Please use this identifier to cite or link to this item: https://www.um.edu.mt/library/oar/handle/123456789/59871
Title: Musculoskeletal system and the menopause
Other Titles: Managing the menopuase
Authors: Calleja-Agius, Jean
Brincat, Mark P.
Keywords: Musculoskeletal system -- Diseases
Menopause
Menopause -- Hormone therapy
Issue Date: 2019
Publisher: Cambridge University Press
Citation: Calleja-Agius, J., & Brincat, M. P. (2019). Musculoskeletal system and the menopause. In N. Panay, P. Briggs & G. T. Kovacs (Eds.), Managing the menopuase (pp. 58-66). Cambridge: Cambridge University Press.
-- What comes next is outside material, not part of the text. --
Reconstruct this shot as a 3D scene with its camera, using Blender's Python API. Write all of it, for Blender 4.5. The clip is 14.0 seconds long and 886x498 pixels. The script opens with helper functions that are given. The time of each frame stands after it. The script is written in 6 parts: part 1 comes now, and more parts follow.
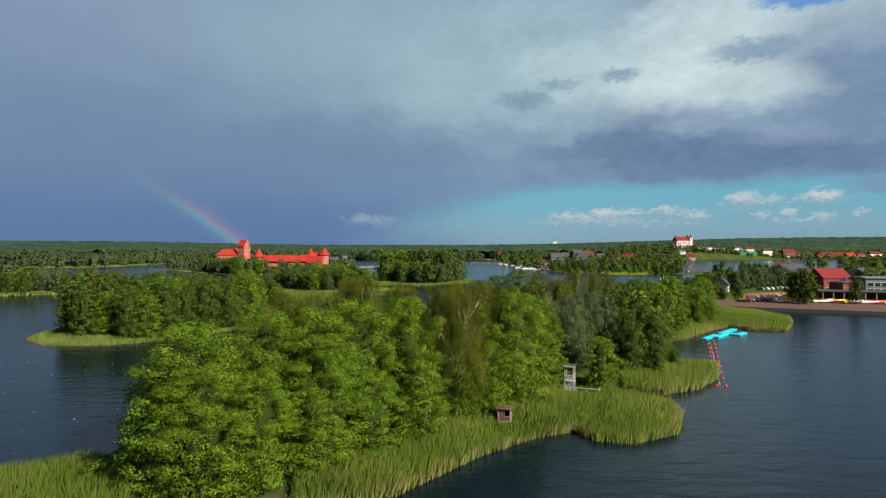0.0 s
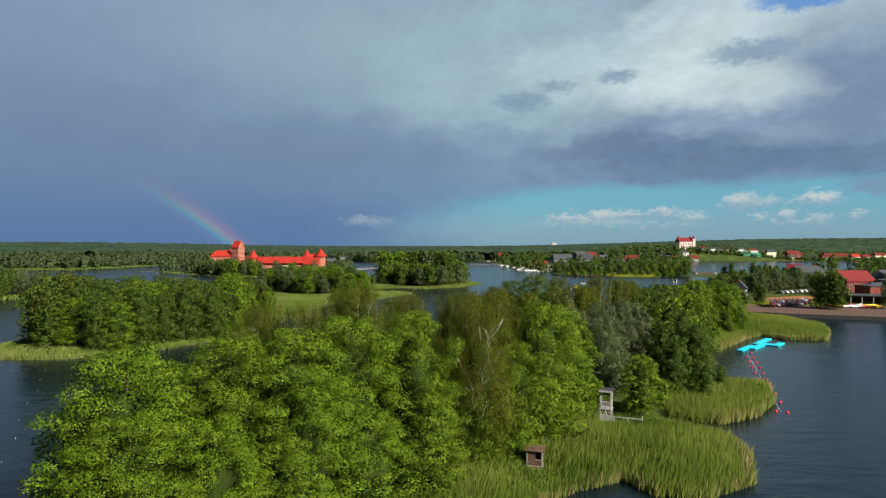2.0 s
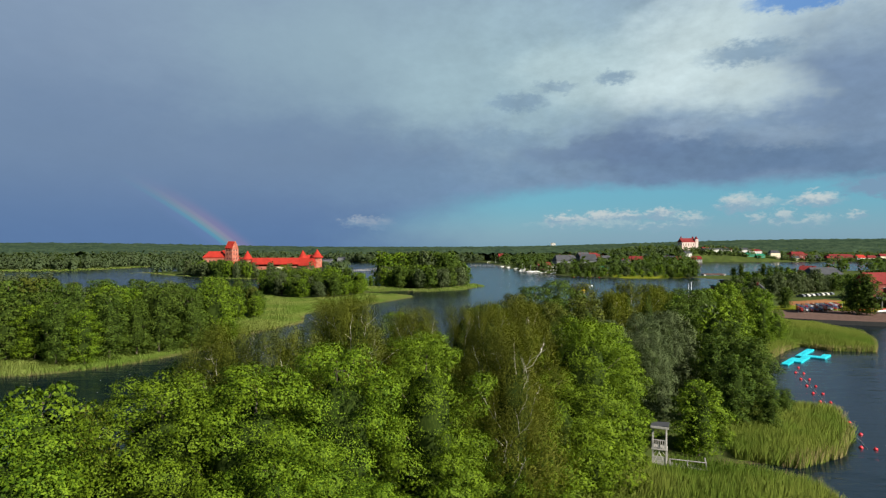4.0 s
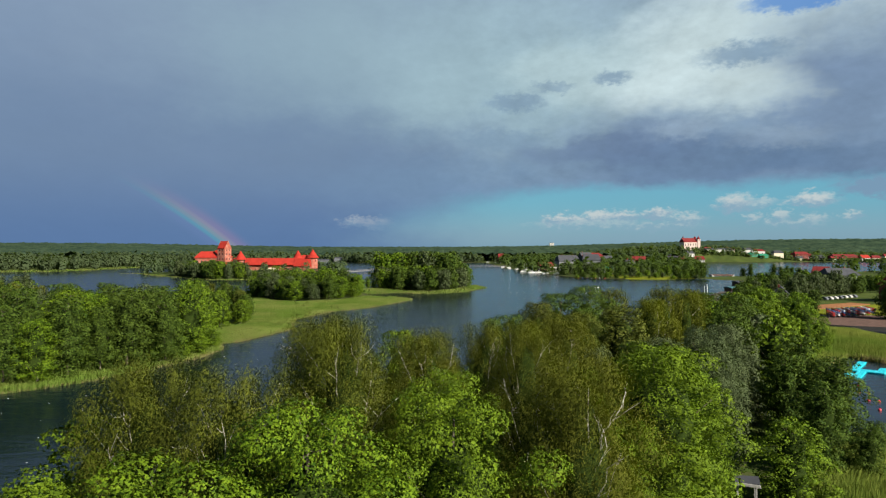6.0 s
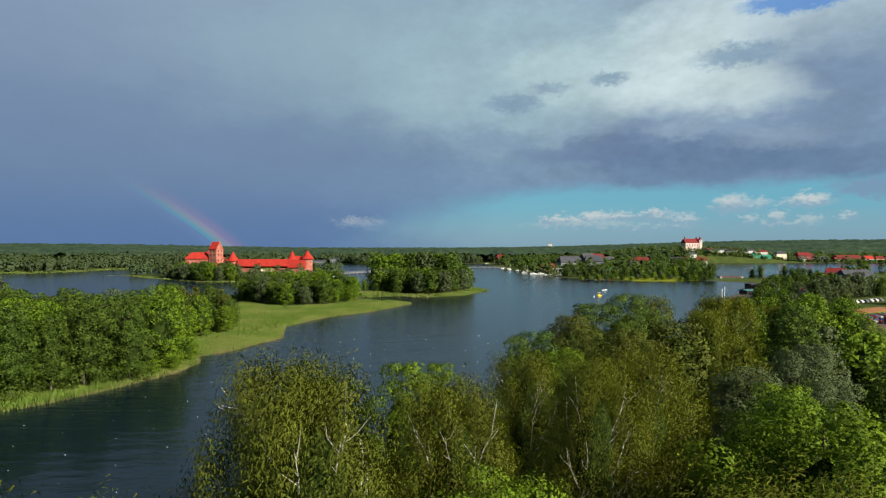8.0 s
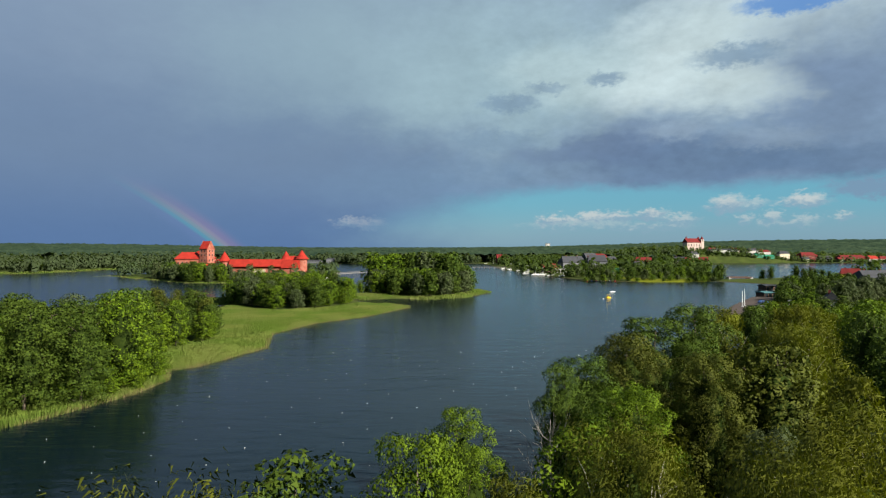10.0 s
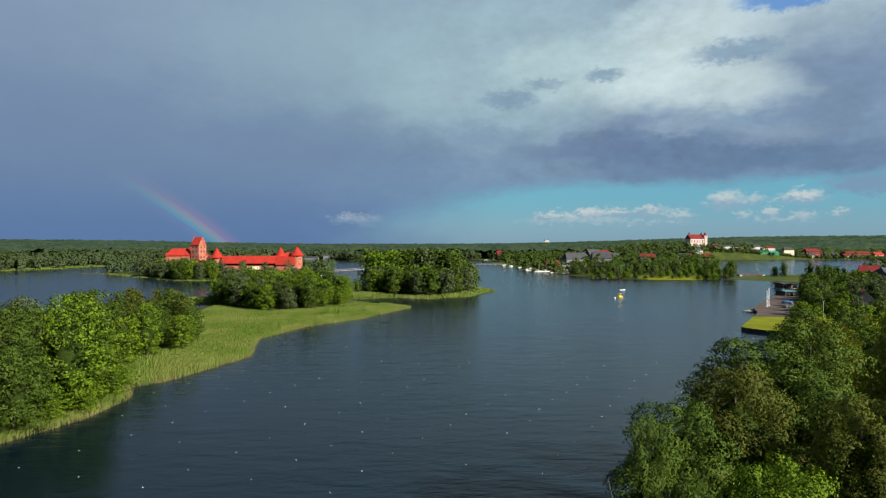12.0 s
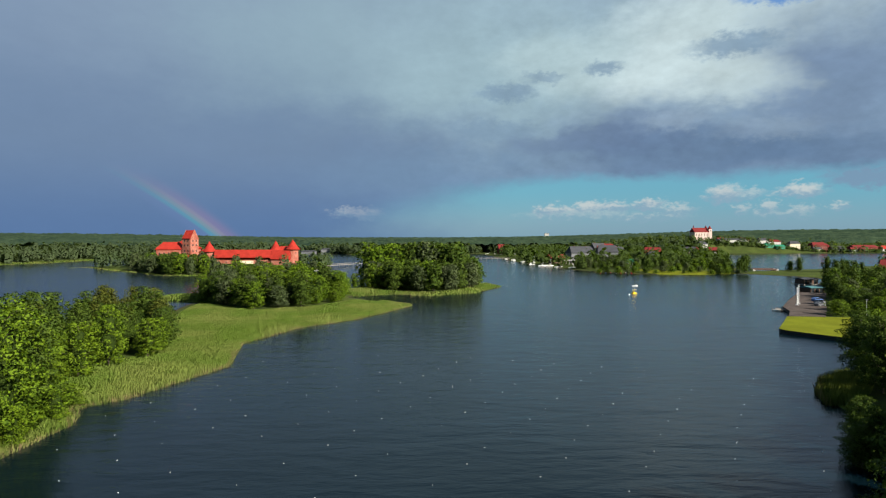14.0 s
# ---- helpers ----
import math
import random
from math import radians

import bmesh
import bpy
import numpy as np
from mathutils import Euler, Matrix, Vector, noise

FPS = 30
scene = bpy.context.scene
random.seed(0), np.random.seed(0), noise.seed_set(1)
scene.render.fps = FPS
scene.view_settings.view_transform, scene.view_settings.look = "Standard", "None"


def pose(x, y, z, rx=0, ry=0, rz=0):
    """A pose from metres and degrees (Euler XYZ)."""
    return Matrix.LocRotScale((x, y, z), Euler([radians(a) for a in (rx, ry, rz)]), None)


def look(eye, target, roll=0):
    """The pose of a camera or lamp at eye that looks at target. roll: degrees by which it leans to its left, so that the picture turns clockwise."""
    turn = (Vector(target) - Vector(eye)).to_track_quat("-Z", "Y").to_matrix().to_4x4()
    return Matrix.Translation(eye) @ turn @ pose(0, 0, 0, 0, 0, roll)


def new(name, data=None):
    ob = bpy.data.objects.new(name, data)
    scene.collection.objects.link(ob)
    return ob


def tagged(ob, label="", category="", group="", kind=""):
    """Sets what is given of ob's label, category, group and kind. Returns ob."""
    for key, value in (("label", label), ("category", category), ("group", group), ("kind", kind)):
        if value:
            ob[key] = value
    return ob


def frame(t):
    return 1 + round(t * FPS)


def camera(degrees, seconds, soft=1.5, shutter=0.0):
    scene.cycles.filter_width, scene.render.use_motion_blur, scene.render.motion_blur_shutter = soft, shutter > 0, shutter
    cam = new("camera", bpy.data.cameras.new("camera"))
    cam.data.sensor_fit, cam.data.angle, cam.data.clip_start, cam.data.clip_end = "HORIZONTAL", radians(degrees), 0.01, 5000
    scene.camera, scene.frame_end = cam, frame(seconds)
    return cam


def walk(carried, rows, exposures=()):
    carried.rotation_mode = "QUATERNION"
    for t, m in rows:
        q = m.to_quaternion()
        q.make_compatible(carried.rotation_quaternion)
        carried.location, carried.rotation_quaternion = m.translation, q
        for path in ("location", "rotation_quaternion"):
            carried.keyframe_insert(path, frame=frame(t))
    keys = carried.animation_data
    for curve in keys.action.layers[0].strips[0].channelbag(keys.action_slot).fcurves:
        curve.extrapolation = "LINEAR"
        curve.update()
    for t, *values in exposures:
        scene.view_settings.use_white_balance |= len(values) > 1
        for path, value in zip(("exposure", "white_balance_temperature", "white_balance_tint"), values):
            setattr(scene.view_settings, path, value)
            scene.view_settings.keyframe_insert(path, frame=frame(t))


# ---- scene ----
cam = camera(74.0, 14.0, soft=1.25)
PATH = [
    (0.0, pose(0.00, 0.00, 26.00, 89.55, 0, 0.00)),
    (1.0, pose(-1.00, 8.28, 26.01, 89.58, 0, -0.10)),
    (2.0, pose(-1.98, 16.56, 26.01, 89.66, 0, -0.18)),
    (3.0, pose(-2.92, 24.84, 26.00, 89.73, 0, -0.28)),
    (5.5, pose(-5.16, 45.61, 25.94, 89.73, 0, -0.53)),
    (6.5, pose(-6.01, 53.96, 25.90, 89.74, 0, -0.69)),
    (7.5, pose(-6.83, 62.33, 25.85, 89.80, 0, -0.82)),
    (8.0, pose(-7.23, 66.54, 25.82, 89.81, 0, -0.90)),
    (10.5, pose(-9.12, 87.71, 25.64, 89.79, 0, -1.26)),
    (11.5, pose(-9.83, 96.27, 25.56, 89.66, 0, -1.37)),
    (12.0, pose(-10.17, 100.57, 25.51, 89.44, 0, -1.38)),
    (12.5, pose(-10.51, 104.89, 25.46, 89.25, 0, -1.38)),
    (13.0, pose(-10.84, 109.23, 25.41, 89.06, 0, -1.39)),
    (13.5, pose(-11.16, 113.58, 25.36, 88.93, 0, -1.43)),
    (14.0, pose(-11.48, 117.95, 25.30, 88.82, 0, -1.48)),
]
walk(cam, PATH)

# ---- world, sun, exposure ----
SUN_AZ, SUN_EL = 130.0, 31.0      # degrees, clockwise from +y, and above the horizon
sun_dir = Vector((math.sin(radians(SUN_AZ)) * math.cos(radians(SUN_EL)),
                  math.cos(radians(SUN_AZ)) * math.cos(radians(SUN_EL)), math.sin(radians(SUN_EL))))
sun = new("sun", bpy.data.lights.new("sun", "SUN"))
sun.data.energy, sun.data.angle, sun.data.color = 5.0, radians(0.6), (1.0, 0.93, 0.80)
sun.matrix_world = look(sun_dir * 300, (0, 0, 0))
scene.view_settings.exposure = 1.25

world = bpy.data.worlds.new("world")
scene.world = world
world.use_nodes = True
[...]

Abstract: In 1940, an American endocrinologist, Fuller Albright, was the first to link osteoporosis to ovarian failure when he noted that 40 out of the 42 patients admitted on the orthopedic ward with osteoporotic fractures were women and all had passed the menopause. Postmenopausal osteoporosis is characterized by progressive loss of bone tissue occurring as a result of an imbalance between bone formation and bone resorption leading to the occurrence of fractures. The pathophysiology of osteoporosis is multifactorial, involving various cytokines, mediators and signaling pathways in combination with genetic, hormonal and environmental influences regulating the bone remodeling process. Bone homeostasis depends on its cellular components. The development and differentiation of osteoblasts and osteoclasts is tightly controlled by growth factors and cytokines synthesized in the bone marrow microenvironment so as to maintain a dynamic equilibrium between their formation, survival and function. The increase in osteoclastogenesis and impaired osteoblastogenesis rather than the alteration in the activity of these cells are responsible for postmenopausal osteoporosis.